### SUPPLIED INFORMATION:

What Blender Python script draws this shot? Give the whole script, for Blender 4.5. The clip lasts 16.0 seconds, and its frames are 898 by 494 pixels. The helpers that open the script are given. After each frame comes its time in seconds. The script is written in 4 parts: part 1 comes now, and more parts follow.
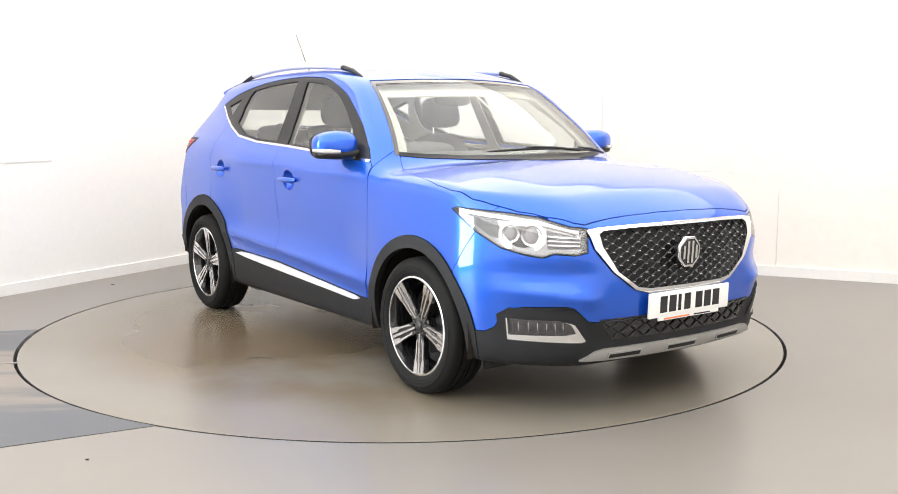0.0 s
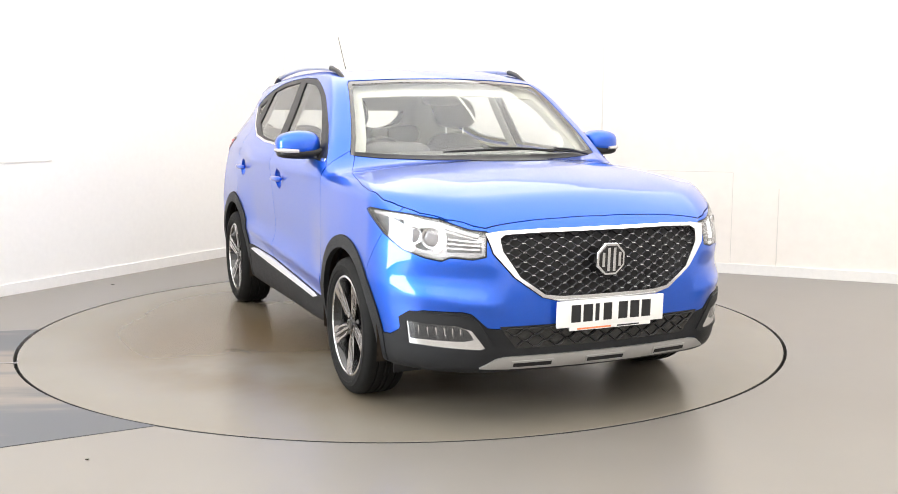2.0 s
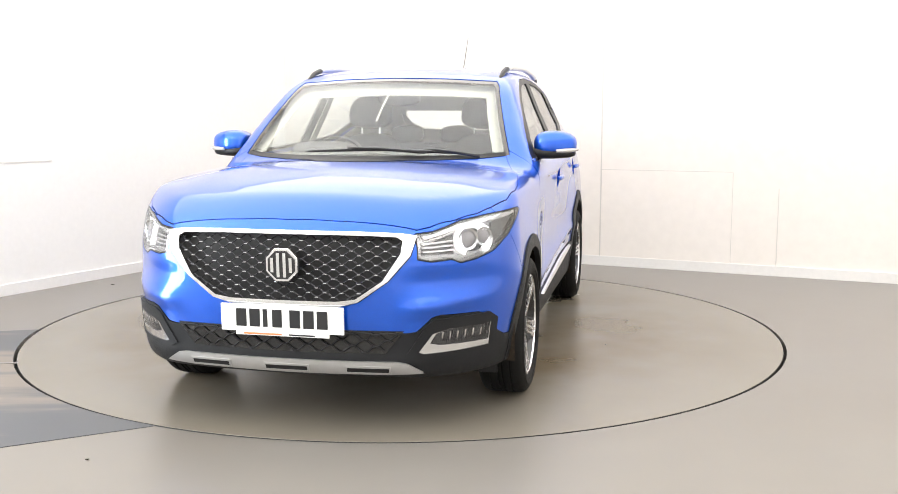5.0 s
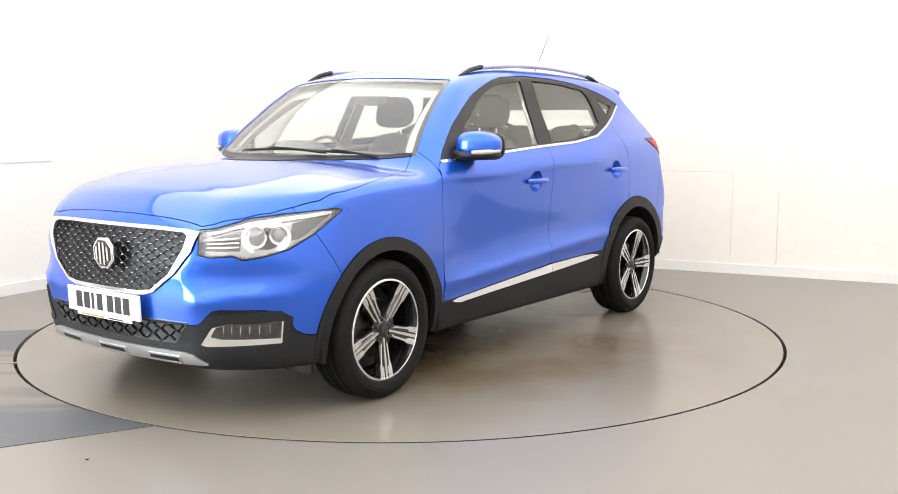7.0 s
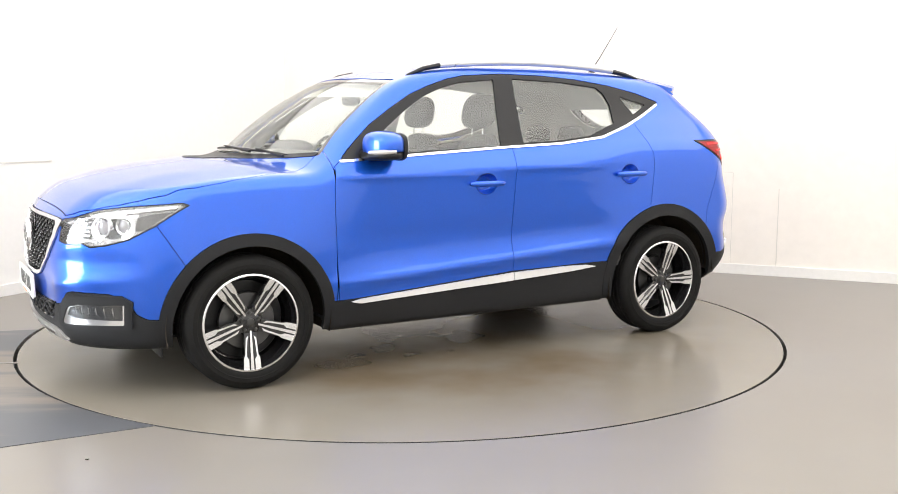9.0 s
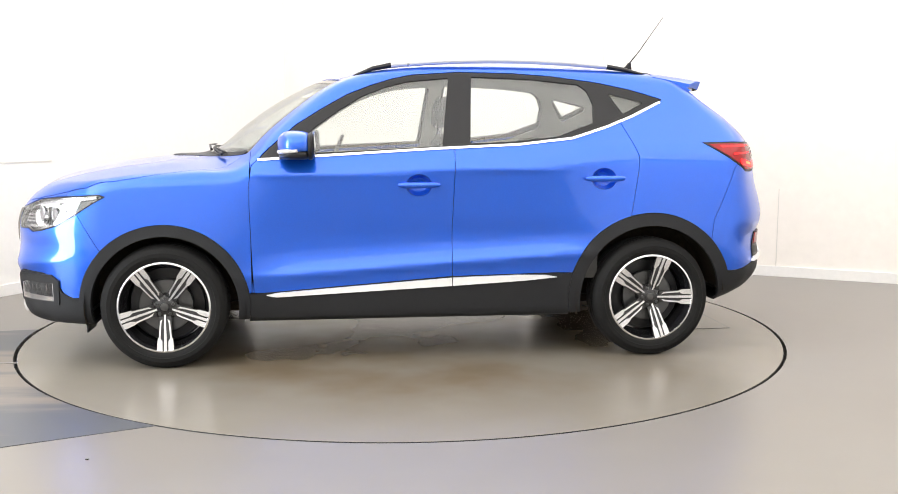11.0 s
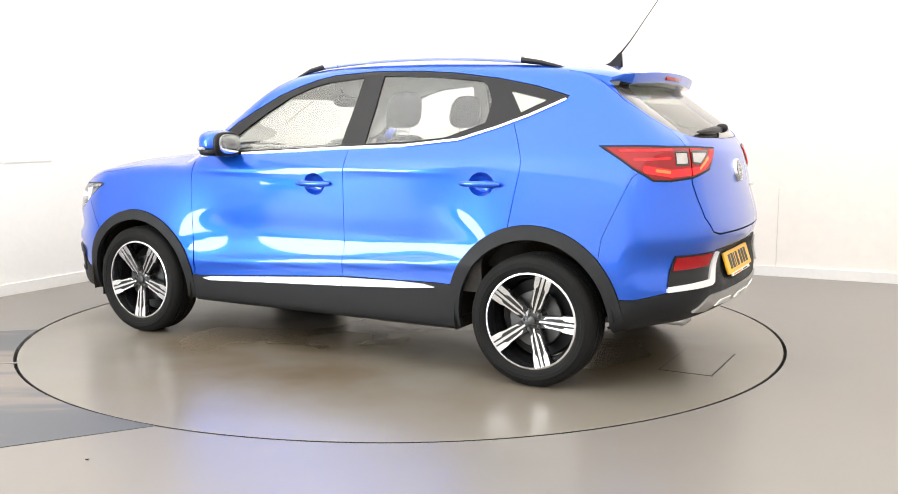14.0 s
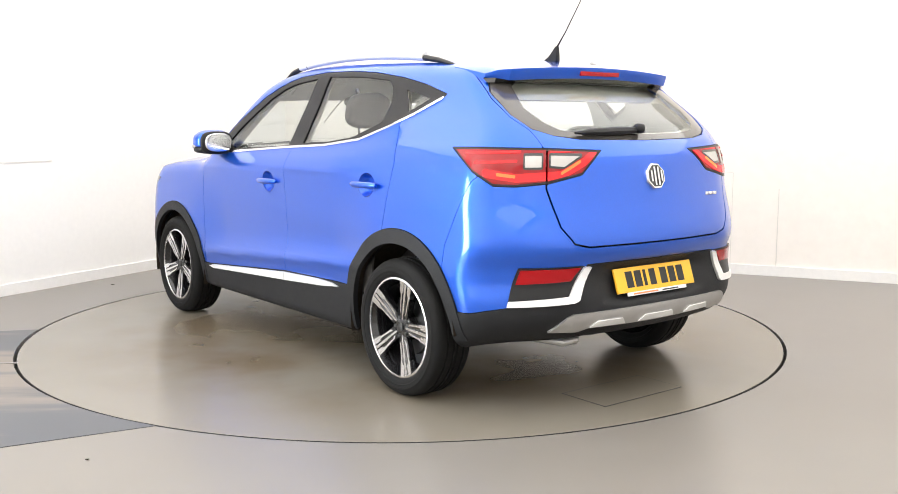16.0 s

### SHORT PROBLEM:
Copy out the data above exactly, except the pictures.

### SOLUTION BELOW:
What Blender Python script draws this shot? Give the whole script, for Blender 4.5. The clip lasts 16.0 seconds, and its frames are 898 by 494 pixels. The helpers that open the script are given. After each frame comes its time in seconds. The script is written in 4 parts: part 1 comes now, and more parts follow.
0.0 s
2.0 s
5.0 s
7.0 s
9.0 s
11.0 s
14.0 s
16.0 s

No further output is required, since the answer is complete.